# WORK TO COMPLETE:
Exactly repeat the full listing that follows.

# DATA SHOWN:

==============================

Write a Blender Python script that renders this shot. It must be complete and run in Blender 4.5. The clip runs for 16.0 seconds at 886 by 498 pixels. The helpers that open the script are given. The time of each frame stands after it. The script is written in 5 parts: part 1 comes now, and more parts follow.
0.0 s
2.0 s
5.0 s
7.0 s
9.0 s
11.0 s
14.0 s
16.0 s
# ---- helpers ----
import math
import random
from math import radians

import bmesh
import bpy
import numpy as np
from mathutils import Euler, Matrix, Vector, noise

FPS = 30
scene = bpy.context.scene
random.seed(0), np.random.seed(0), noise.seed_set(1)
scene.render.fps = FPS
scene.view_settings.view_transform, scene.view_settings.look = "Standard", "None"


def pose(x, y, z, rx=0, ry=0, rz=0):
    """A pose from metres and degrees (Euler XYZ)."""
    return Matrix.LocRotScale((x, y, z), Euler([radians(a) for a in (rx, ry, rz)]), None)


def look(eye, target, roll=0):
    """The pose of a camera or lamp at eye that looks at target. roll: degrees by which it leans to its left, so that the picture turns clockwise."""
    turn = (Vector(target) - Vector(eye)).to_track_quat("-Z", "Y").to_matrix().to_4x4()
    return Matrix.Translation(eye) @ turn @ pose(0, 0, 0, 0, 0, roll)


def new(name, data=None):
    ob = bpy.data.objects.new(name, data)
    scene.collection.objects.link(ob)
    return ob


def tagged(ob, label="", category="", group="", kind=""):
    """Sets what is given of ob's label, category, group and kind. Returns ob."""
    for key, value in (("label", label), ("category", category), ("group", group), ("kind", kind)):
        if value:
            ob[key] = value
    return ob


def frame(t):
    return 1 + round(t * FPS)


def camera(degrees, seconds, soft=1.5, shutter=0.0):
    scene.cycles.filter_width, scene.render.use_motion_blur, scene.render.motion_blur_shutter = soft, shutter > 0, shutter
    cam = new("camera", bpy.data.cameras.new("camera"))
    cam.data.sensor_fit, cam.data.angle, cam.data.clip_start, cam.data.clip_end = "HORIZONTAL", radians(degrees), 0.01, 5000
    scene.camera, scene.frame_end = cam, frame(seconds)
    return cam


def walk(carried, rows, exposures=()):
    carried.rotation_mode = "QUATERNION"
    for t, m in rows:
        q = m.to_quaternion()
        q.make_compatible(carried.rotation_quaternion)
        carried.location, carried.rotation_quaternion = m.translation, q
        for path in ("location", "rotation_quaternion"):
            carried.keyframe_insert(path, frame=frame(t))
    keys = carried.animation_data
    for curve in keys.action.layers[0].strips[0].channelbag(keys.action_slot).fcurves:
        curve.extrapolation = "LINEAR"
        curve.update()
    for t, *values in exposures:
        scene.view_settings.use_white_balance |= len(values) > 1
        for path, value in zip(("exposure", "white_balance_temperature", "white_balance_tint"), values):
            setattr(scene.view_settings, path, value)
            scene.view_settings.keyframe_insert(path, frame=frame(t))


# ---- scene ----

==============================

# ANSWER TO THE PROBLEM:
Write a Blender Python script that renders this shot. It must be complete and run in Blender 4.5. The clip runs for 16.0 seconds at 886 by 498 pixels. The helpers that open the script are given. The time of each frame stands after it. The script is written in 5 parts: part 1 comes now, and more parts follow.
0.0 s
2.0 s
5.0 s
7.0 s
9.0 s
11.0 s
14.0 s
16.0 s
# ---- helpers ----
import math
import random
from math import radians

import bmesh
import bpy
import numpy as np
from mathutils import Euler, Matrix, Vector, noise

FPS = 30
scene = bpy.context.scene
random.seed(0), np.random.seed(0), noise.seed_set(1)
scene.render.fps = FPS
scene.view_settings.view_transform, scene.view_settings.look = "Standard", "None"


def pose(x, y, z, rx=0, ry=0, rz=0):
    """A pose from metres and degrees (Euler XYZ)."""
    return Matrix.LocRotScale((x, y, z), Euler([radians(a) for a in (rx, ry, rz)]), None)


def look(eye, target, roll=0):
    """The pose of a camera or lamp at eye that looks at target. roll: degrees by which it leans to its left, so that the picture turns clockwise."""
    turn = (Vector(target) - Vector(eye)).to_track_quat("-Z", "Y").to_matrix().to_4x4()
    return Matrix.Translation(eye) @ turn @ pose(0, 0, 0, 0, 0, roll)


def new(name, data=None):
    ob = bpy.data.objects.new(name, data)
    scene.collection.objects.link(ob)
    return ob


def tagged(ob, label="", category="", group="", kind=""):
    """Sets what is given of ob's label, category, group and kind. Returns ob."""
    for key, value in (("label", label), ("category", category), ("group", group), ("kind", kind)):
        if value:
            ob[key] = value
    return ob


def frame(t):
    return 1 + round(t * FPS)


def camera(degrees, seconds, soft=1.5, shutter=0.0):
    scene.cycles.filter_width, scene.render.use_motion_blur, scene.render.motion_blur_shutter = soft, shutter > 0, shutter
    cam = new("camera", bpy.data.cameras.new("camera"))
    cam.data.sensor_fit, cam.data.angle, cam.data.clip_start, cam.data.clip_end = "HORIZONTAL", radians(degrees), 0.01, 5000
    scene.camera, scene.frame_end = cam, frame(seconds)
    return cam


def walk(carried, rows, exposures=()):
    carried.rotation_mode = "QUATERNION"
    for t, m in rows:
        q = m.to_quaternion()
        q.make_compatible(carried.rotation_quaternion)
        carried.location, carried.rotation_quaternion = m.translation, q
        for path in ("location", "rotation_quaternion"):
            carried.keyframe_insert(path, frame=frame(t))
    keys = carried.animation_data
    for curve in keys.action.layers[0].strips[0].channelbag(keys.action_slot).fcurves:
        curve.extrapolation = "LINEAR"
        curve.update()
    for t, *values in exposures:
        scene.view_settings.use_white_balance |= len(values) > 1
        for path, value in zip(("exposure", "white_balance_temperature", "white_balance_tint"), values):
            setattr(scene.view_settings, path, value)
            scene.view_settings.keyframe_insert(path, frame=frame(t))


# ---- scene ----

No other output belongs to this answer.